1854–55 United States House of Representatives elections

1854–55 United States House of Representatives elections

August 4, 1854 – November 6, 1855

All 234 seats in the United States House of Representatives
118 seats needed for a majority
  First party Second party Third party
 
Leader William A. Richardson Henry M. Fuller Nathaniel P. Banks
Party Democratic Whig Know Nothing
Leader's seat Illinois 5th Pennsylvania 12th Massachusetts 7th
Last election 157 seats, 51.67% 70 seats, 41.70% 0 seats, 0.31%
Seats won 82 54 52
Seat change 75 14 52
Popular vote 1,418,553 580,929 631,510
Percentage 43.95% 18.00% 19.56%
Swing 5.87 23.61 19.25

  Fourth party Fifth party Sixth party
 
Party Anti-Nebraska Republican People's
Last election Did not contest Did not contest Did not contest
Seats won 22 13 9
Seat change 22 13 9
Popular vote 196,461 182,245 102,423
Percentage 6.09% 5.65% 3.17%
Swing New party New party New party

  Seventh party Eighth party
 
Party Free Soil Independent
Last election 4 seats, 3.96% 2 seats
Seats won 1 1
Seat change 3 1
Popular vote 22,928 84,196
Percentage 0.71% 2.61%
Swing 3.28 0.18

Results:
     Democratic gain      Whig gain
     Democratic hold      Whig hold
     Know Nothing gain      Anti-Nebraska gain
     Republican gain      People's gain
     Independent gain

Speaker before election

Linn Boyd
Democratic

Elected Speaker

Nathaniel P. Banks
Know Nothing

States held the 1854–55 United States House of Representatives elections between August 4, 1854, and November 6, 1855 during President Franklin Pierce's term. Each state set a date to elect the 234 members and five non-voting delegates of the United States House of Representatives. In a critical defeat for the governing Democratic Party, opposition groups won more than 150 seats and control of the House, signaling the collapse of the Second Party System.

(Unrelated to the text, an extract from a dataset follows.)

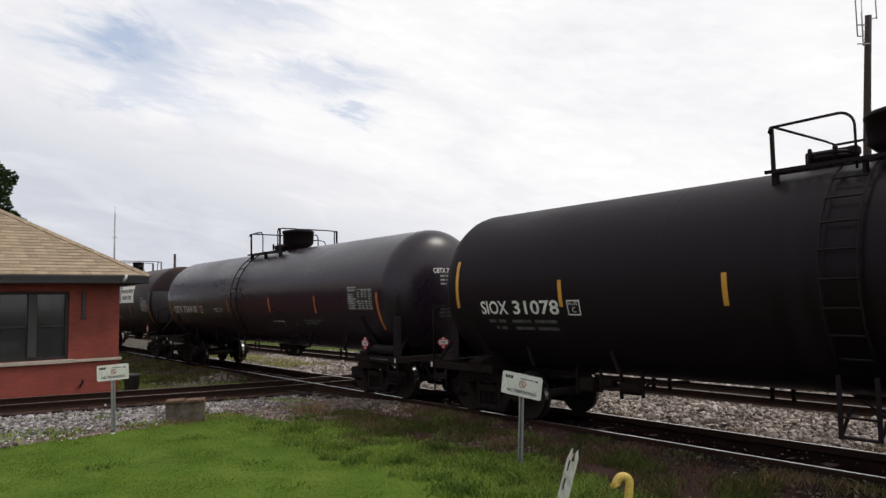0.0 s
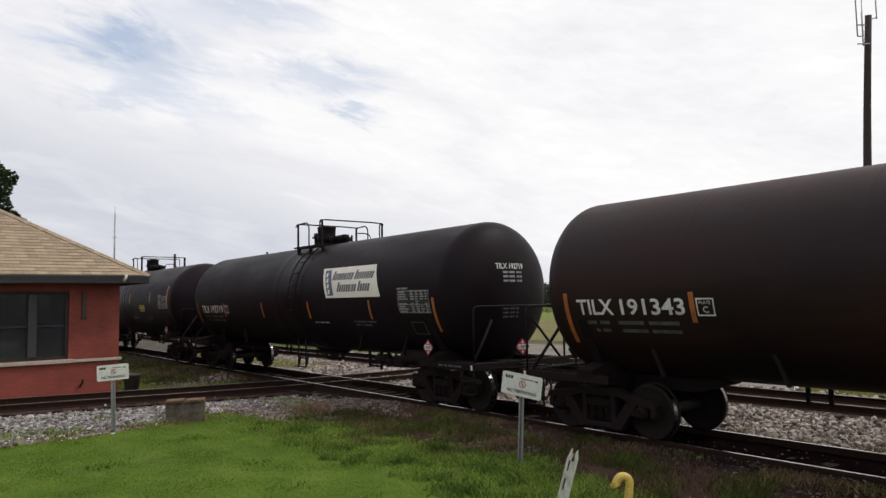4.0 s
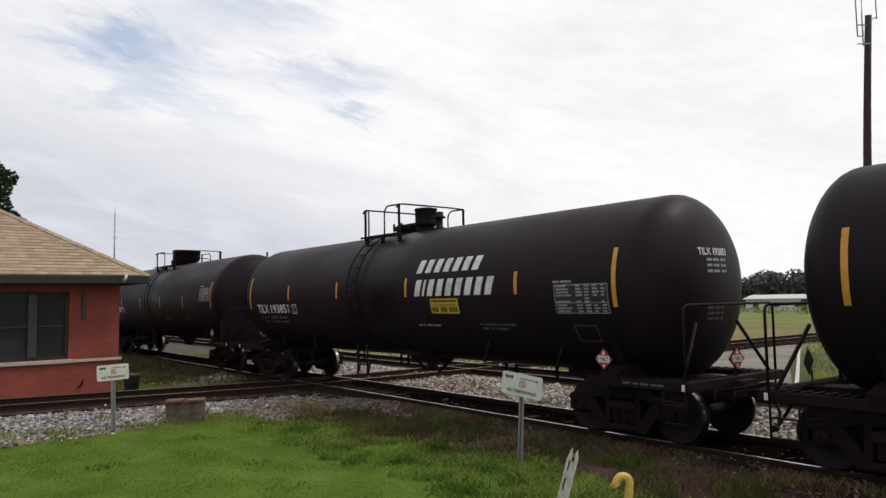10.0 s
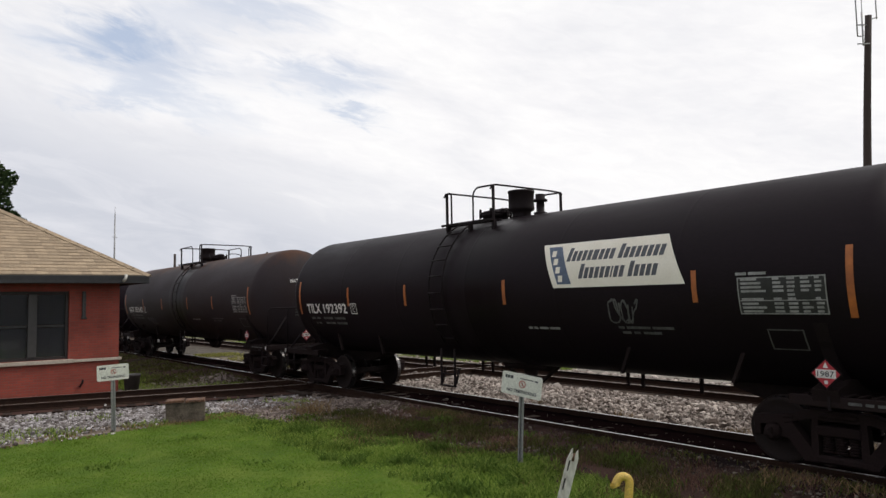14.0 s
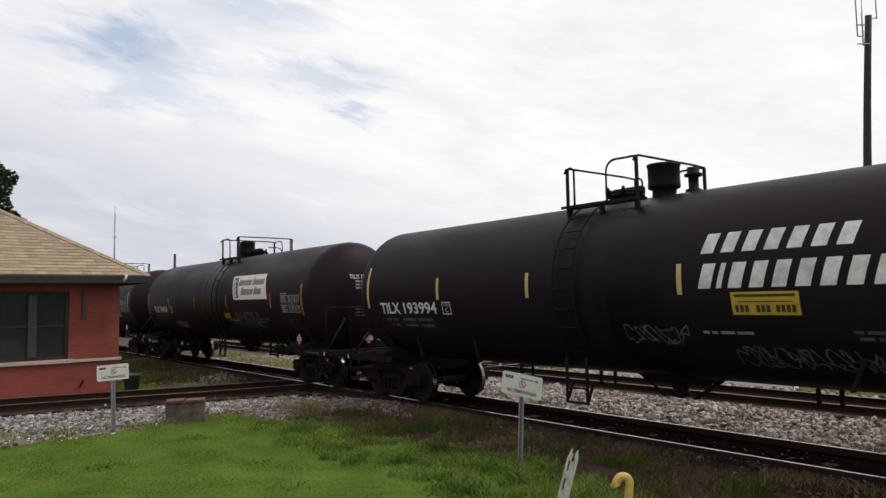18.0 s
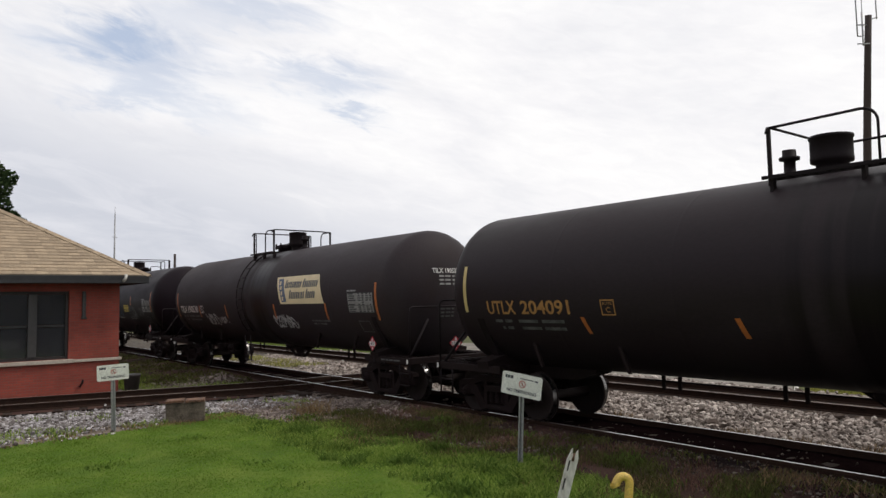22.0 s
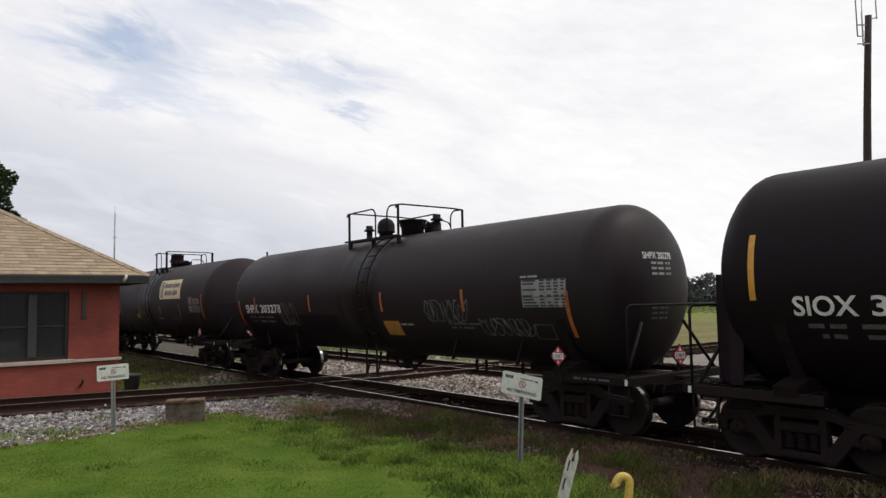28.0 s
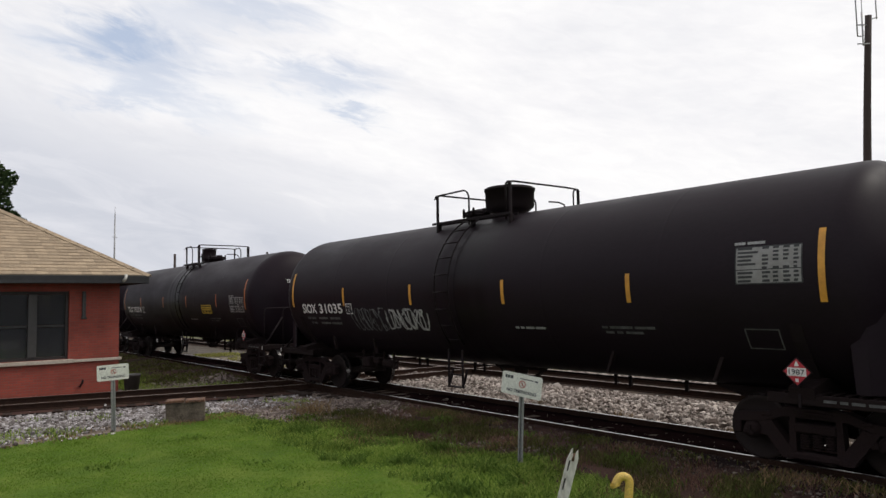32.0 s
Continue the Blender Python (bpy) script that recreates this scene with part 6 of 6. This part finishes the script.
# how far the train has run: (seconds, metres)
RUN = [(0.0, -12.0), (2.0, 7.7), (4.0, 27.59), (6.0, 47.5), (8.0, 67.3), (10.0, 87.1), (12.0, 106.88), (13.0, 116.93), (14.5, 131.73), (17.0, 156.92), (19.0, 176.95),
       (21.0, 197.0), (22.0, 207.14), (24.0, 227.3), (25.0, 237.4), (28.0, 267.93), (30.0, 288.2), (32.0, 308.6)]


def run_at(t):
    return float(np.interp(t, [a for a, b in RUN], [b for a, b in RUN]))


def motions():
    for k, car in enumerate(CARS):
        walk(car, [(t, pose(s - PITCH * k + 7.31 + SPECS[k].get("off", 0.0) + SPECS[k].get("slack", 0.0), MID, 0)) for t, s in RUN])
    for w, wx, k in WHEELS:
        # wheels roll while they are near; each turn is 0.457 m of radius
        t0 = float(np.interp(PITCH * k - 7.31 - wx - 44, [b for a, b in RUN], [a for a, b in RUN]))
        t1 = float(np.interp(PITCH * k - 7.31 - wx + 6, [b for a, b in RUN], [a for a, b in RUN]))
        f0, f1 = int(t0 * FPS), int(t1 * FPS)
        ts = [f / FPS for f in range(f0, f1 + 1, 2)]
        rows, base = [], run_at(ts[0])
        for t in ts:
            rows.append((t, Matrix.Translation((wx, 0, 0.457)) @ Matrix.Rotation((run_at(t) - base) / 0.457, 4, "Y")))
        if ts[0] > 0.05:
            rows.insert(0, (0.0, rows[0][1]))
        if ts[-1] < 31.95:
            rows.append((32.0, rows[-1][1]))
        if len(rows) > 1:
            walk(w, rows)


motions()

This midterm election was among the most disruptive in American history, auguring a political realignment. Both major parties, the Democratic Party and the Whig Party, rivals for roughly 20 years, lost critical voter support. Northern voters strongly opposed to the Kansas–Nebraska Act shifted sharply against the Democrats. The Whigs also lost seats despite the continuing Democratic Party split in New York, the most populous state, as the Whigs disintegrated nationally over the issue of slavery.

The elected majority temporarily coalesced as the Opposition Party. This transitional umbrella party included Whigs, Free Soil members, American Party members or Know Nothings, the People's Party of Indiana, Anti-Nebraska candidates, disaffected Northern Democrats, and members of the nascent Republican Party, which soon would absorb most of these factions and replace the Whigs to rival the Democrats.

Candidates opposed to the Democratic Party won widely in the Northern United States through November 1854. The American Party, ignoring slavery and opposing immigration (particularly by Catholics from Ireland and Germany) won seats from both major parties, but to the net loss of Democrats, in New England and the Southern United States from November 1854 into 1855.

Congress had passed the Kansas–Nebraska Act in May 1854 after aggressive sponsorship by the Pierce Administration and Democrats led by Senator Stephen Douglas, including radical pro-slavery legislators. With widely foreseen risks and immediately negative results, the Act discredited the Democratic Party, fueling new partisan and sectional rancor. The Act repealed the 1820 Missouri Compromise and triggered the violent Bleeding Kansas conflict, creating uncertainty on the Western frontier by abruptly making slavery potentially legal in territories originally comprising the northern portion of the Louisiana Purchase. Contemporary settlers of these territories then were expected to determine the status of slavery locally. This idea appealed to Democratic politicians and to some voters, but proved unworkable particularly in Kansas where more numerous Northern settlers and geographically closer Southern settlers violently disputed the status of slavery. Even some proslavery legislators and voters, particularly Southern Whigs, felt that repealing the Missouri Compromise was politically reckless, and that attempting to push slavery by law and force into territories where most settlers predictably were unlikely to want it could endanger slavery nationally, or even in the South. These fears proved prescient.

More than 21 representatives vied for the post of speaker of the House. After two months and 133 ballots, American Party representative Nathaniel Banks of Massachusetts, also a Free Soiler, defeated Democrat William Aiken of South Carolina by plurality, 103–100. To date, Banks is the only third party Speaker in House history.